Yesterday, while playing Schmidt & Curley's Goose Creek in Mira Loma, I was treated with fine fast and firm conditions that so many of us here on GCA love. Mind you that this is a modern course in an area that is deaf to such overtones.
Think about it. The dead of winter and the couse is not only playing fast and firm, but green and very beautiful. no matter how many leaves were missing from the trees or the lack of reeds in the hazards.

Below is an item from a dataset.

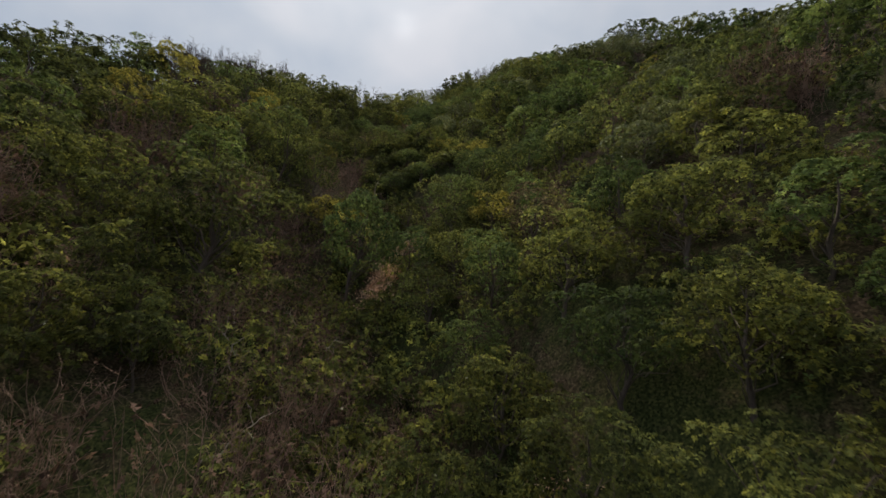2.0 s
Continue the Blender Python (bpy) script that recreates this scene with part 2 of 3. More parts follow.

Imagine my excitement when paired with a two-some that hit the ball 180-190 average and a short game that relied on two words--"Chili" and "Dip." Both expressed a style with the flat stick that would make Wayne Gretsky fearful of his scoring records disappearing. I'm not complaining about the way they played, but more of their insistence that the putting surfaces were "just too difficult and needed the water to be turned on them for about four hours." (an exact quote.)
To me it is an utter amazement that "part-time" players such as these (3-10 times a year max) could ever think that they know better then the hard and admirable work of the superintendent at Goose Creek who maintains the course in such a grand fashion. True, they are the paying customer, but the thoroughly uneducated ones whose opinions would best be served at a social function, where tiddly winks is the game at hand. These gentleman sincerely have never been educated in how the game is played by the rules, and only have learned what they know from what they have seen on and heard on television and print.
If Fast & Firm conditions were better accentuated at Masters by the CBS and USA networks, could you imagine how well they would receive it?
Too extreme? Yes, maybe, but I'll fight for fast and firm conditions as well as the purity of the game like a Papazian in heat.